Senator Norwood was advised within an hour of filing, further fueling the notion that this saga was a political hit job coordinated with willing media partners.
Earlier this week, Mississippi media outlets attempted to flex their muscle under the guise of fighting for transparency by declaring that political party caucus meetings, specifically those held by House Republicans, violated the Open Meetings Act. The media held up a letter to the Ethics Commission by state Senator Sollie Norwood as the primary argument to make their case.
But Senator Norwood apparently knew within an hour of when he filed the request that the Ethics Commission would not be issuing an advisory opinion on the matter.
Y’all Politics has confirmed through Ethics Commission Executive Director Tom Hood that Senator Norwood was notified just over an hour after his request was received on March 4th that the Commission would not be making an advisory opinion on the matter.
“Thank you for your letter. Pursuant to Section 25-41-15, Miss. Code of 1972, the Ethics Commission has the authority to enforce the Open Meetings Act through a complaint process. However, the commission has no authority to issue advisory opinions about the Open Meetings Act as it does under the Ethics in Government Law,” Hood wrote. “The Office of the Attorney General still has authority to issue advisory opinions regarding the Open Meetings Act, and you may wish to direct your inquiry to that office. Please let me know if I can assist you in any other capacity.”
Norwood’s request was sent at 2:15pm on March 4th by a legislative assistant. Hood’s reply to the request came at 3:18pm the same day.
Caucus meetings, which are normally closed to the public and press, have traditionally been viewed as not being a meeting of an official public body.
READ MORE: Mississippi liberal media outlets pearl clutching over legislative Republican caucus meetings
The media outlets in question reported that state Senator Norwood, a Democrat, had requested an Ethics Commission opinion on the practice of holding party caucus meetings. One article from Mississippi Today was titled, “Ethics Commission to decide if House GOP Caucus meetings are illegal.”
“The request is meant to clear up concerns with a process that has been at best misused,” Senator Norwood told Mississippi Today on Monday, March 21st. “It is not a partisan issue. It seeks clarity on the confines of an open, deliberate process regarding how public policy should be considered at various levels of government.”

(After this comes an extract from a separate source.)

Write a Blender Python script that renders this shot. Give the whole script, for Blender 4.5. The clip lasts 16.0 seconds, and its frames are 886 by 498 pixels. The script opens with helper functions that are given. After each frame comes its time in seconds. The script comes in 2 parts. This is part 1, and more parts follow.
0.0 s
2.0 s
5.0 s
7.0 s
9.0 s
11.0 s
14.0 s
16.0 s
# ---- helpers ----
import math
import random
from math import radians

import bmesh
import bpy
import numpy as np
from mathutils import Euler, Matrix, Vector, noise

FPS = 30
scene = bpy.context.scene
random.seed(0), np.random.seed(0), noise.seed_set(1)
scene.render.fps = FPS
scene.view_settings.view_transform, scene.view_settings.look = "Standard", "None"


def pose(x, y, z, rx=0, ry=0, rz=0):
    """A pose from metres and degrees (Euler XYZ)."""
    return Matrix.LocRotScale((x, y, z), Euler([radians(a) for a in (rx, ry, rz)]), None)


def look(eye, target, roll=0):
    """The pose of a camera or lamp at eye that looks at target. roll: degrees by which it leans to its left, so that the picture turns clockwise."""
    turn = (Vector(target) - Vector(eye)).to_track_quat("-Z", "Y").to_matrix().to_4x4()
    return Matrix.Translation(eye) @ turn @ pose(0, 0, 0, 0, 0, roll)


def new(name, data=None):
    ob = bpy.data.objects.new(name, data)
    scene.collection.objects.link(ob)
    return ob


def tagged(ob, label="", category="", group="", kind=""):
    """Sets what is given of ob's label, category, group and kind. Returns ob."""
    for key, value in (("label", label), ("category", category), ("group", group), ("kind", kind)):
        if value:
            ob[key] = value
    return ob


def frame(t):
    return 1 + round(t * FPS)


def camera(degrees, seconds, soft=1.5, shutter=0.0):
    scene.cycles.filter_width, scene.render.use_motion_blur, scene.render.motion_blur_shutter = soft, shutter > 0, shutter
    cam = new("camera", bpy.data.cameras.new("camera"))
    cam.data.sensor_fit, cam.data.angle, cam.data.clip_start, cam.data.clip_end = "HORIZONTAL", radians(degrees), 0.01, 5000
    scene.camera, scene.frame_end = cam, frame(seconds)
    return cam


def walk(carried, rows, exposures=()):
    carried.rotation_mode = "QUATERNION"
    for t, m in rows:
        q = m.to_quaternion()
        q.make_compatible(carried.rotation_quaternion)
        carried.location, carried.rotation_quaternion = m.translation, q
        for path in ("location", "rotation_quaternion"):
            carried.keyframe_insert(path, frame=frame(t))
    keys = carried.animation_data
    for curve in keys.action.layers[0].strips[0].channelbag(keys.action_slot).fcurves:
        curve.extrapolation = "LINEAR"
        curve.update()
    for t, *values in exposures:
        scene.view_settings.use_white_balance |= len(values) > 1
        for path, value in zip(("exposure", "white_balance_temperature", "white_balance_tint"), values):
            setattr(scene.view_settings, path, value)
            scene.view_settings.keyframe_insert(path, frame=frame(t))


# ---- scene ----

The article, written by the Mississippi Today’s Editor-in-Chief on March 22nd, went on to say:
Anyone can file a complaint with the Mississippi Ethics Commission if they believe transparency laws are being violated. But the commission typically expedites requests made by lawmakers. It has been 18 days since Norwood filed the request for an opinion, and the commission has not yet issued a ruling.

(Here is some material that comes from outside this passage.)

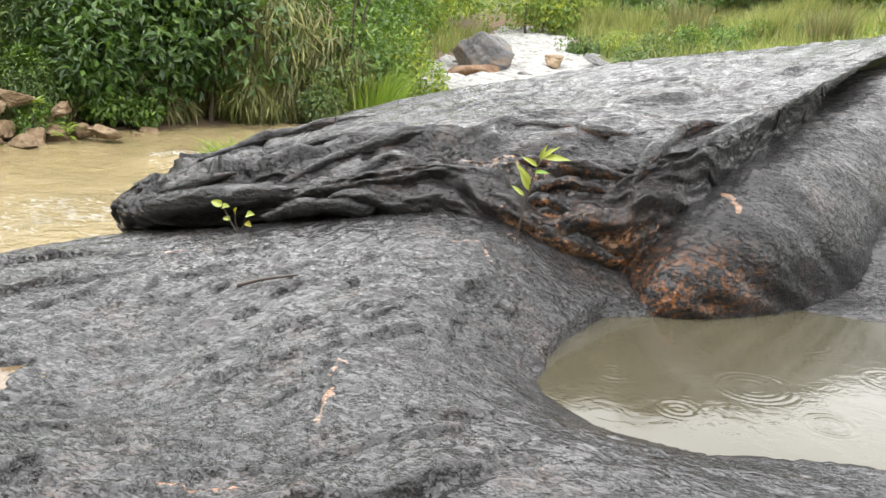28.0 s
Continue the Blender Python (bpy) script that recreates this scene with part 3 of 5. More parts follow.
    vein = np.maximum(vein, 2.2 * face_vein)
    d, a = to_line(X + wob, Z + wob, [(0.13, 0.50), (0.17, 0.45), (0.19, 0.41), (0.22, 0.385), (0.28, 0.385), (0.36, 0.375), (0.44, 0.35), (0.52, 0.325), (0.60, 0.315)])
    near_lip = (np.arange(X.shape[0])[:, None] < nf + 14)
    rust = np.where(near_lip, np.exp(-(d / 0.014) ** 2), 0)
    rust = np.maximum(rust, face_vein)
    rust = np.maximum(rust, np.where(near_lip, 0.5 * step(0.5, 0.62, X) * step(0.16, 0.3, Z) * step(0.44, 0.38, Z) * step(0.1, 0.35, fbm(X * 6, Z * 6, 3, 95) + 0.3), 0))
    rust = np.maximum(rust, np.where(near_lip, step(0.03, 0.0, np.abs(Z - top_z + 0.02)) * (X < 0.1) * (X > -0.3) * 0.8, 0))
    rust = np.maximum(rust, np.where(face, 0.22 * step(0.45, 0.1, Z), 0))
    edge = 0.165 + 0.09 * fbm(X * 5, Z * 1.5, 4, 97) + 0.03 * step(0.3, 0.5, X) - 0.09 * step(0.58, 0.72, X)
    dry = step(0.05, -0.04, Z - edge) * step(-0.30, -0.14, X + 0.3 * (Z - 0.1))
    dry = np.maximum(dry, 0.6 * step(0.06, 0.02, np.abs(X - 0.02 - 0.25 * (Z - 0.3))) * step(0.40, 0.33, Z))
    band, _ = to_line(X + 0.02 * fbm(X * 9, Z * 9, 3, 99), Z, [(0.02, 0.42), (0.09, 0.27), (0.17, 0.17), (0.235, 0.09), (0.30, 0.00)])
    dry *= 1 - 0.95 * np.exp(-(band / 0.034) ** 4)
    dry *= 0.55 + 0.45 * step(-0.22, 0.08, fbm(X * 13 + Z * 6, Z * 9, 4, 101))
    dry *= 1 - 0.9 * step(0.05, -0.05, Z - foot[None, :] - 0.07)
    dry = np.where(face, np.clip(dry, 0, 1), 0)
    attribute(me, "vein", vein)
    attribute(me, "rust", rust)
    attribute(me, "dry", dry)
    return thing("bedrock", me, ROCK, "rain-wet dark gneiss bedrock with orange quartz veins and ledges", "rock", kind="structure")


build_bedrock()

# ---- upper slab ----
UPPER = [
    (0.89, 1.12, 1.27, 1.34, 1.48, 1.62, 1.75),
    (0.97, 1.26, 1.50, 1.60, 1.62, 1.72, 1.82),
    (1.03, 1.36, 1.60, 1.67, 1.75, 1.85, 1.93),
    (1.16, 1.43, 1.67, 1.80, 1.89, 1.97, 2.05),
    (1.28, 1.52, 1.74, 1.86, 1.95, 2.04, 2.12),
    (1.39, 1.60, 1.80, 1.90, 2.00, 2.10, 2.18),
]
RIM = [(-0.95, 7.15), (-0.72, 6.80), (-0.46, 6.38), (-0.18, 5.90), (0.15, 5.58), (0.45, 5.44), (0.80, 5.40), (1.04, 5.40), (1.28, 5.38), (1.46, 5.39), (1.62, 5.43), (1.85, 5.47), (2.10, 5.50), (2.30, 5.54), (2.46, 5.62), (2.60, 5.80), (2.75, 6.15), (2.95, 6.7)]
CREST = [(-1.6, 6.7), (-0.55, 6.72), (0.30, 6.75), (1.30, 7.30), (2.0, 8.0), (3.1, 8.9), (4.6, 9.6)]
SLAB_LEDGES = [
    ([(-0.30, 6.30), (0.10, 6.02), (0.55, 5.72), (0.85, 5.56), (1.15, 5.66), (1.32, 5.60)], 0.060, 0.12, 0.045),
    ([(0.75, 5.52), (0.95, 5.44), (1.20, 5.42), (1.40, 5.46), (1.52, 5.60)], 0.060, 0.10, 0.045),
    ([(1.25, 5.58), (1.45, 5.50), (1.60, 5.56), (1.80, 5.62), (2.00, 5.60)], 0.060, 0.12, 0.045),
    ([(1.30, 5.78), (1.55, 5.82), (1.80, 5.74), (2.05, 5.72), (2.30, 5.84)], 0.060, 0.12, 0.045),
    ([(2.00, 6.60), (2.40, 6.70), (2.70, 7.05), (3.1, 7.6)], 0.03, 0.20, 0.012),
]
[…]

Y’all Politics contacted the Attorney General’s office to see if Senator Norwood had filed a request seeking an advisory opinion from that office as suggested in the denial of his request from the Ethics Commission. A spokesperson for the AG’s office on Thursday morning said that at this time no official request has been received.
Whether or not Norwood disclosed this with the media outlets he spoke with for their story is unknown as at the time of this article Y’all Politics has been unable to reach him for comment. If he did disclose this fact to media outlets, it would seem to make them complicit in promulgating knowingly false information.
Regardless, it further fuels speculation that this whole saga was purely aimed at targeting House Republicans in the waning hours of a legislative session under tense inter-chamber negotiations. Mississippi Today’s Editor-in-Chief, Adam Ganucheau, even went so far as to use their story to make negative insinuations about Ethics Commission members appointed by Republican Governor Tate Reeves and others.
This underpins the fact pattern clearly observed by many that Democrats and their media allies feigned hysteria in a coordinated fashion over the practice of party caucuses, which both parties actively engage in to this day, in an effort to undermine Republican policy priorities as the 2022 legislative session winds down.
UPDATE – 3/24/22:
Senator Norwood told Y’all Politics after this article was published that he would not be filing a request with the Attorney General’s office.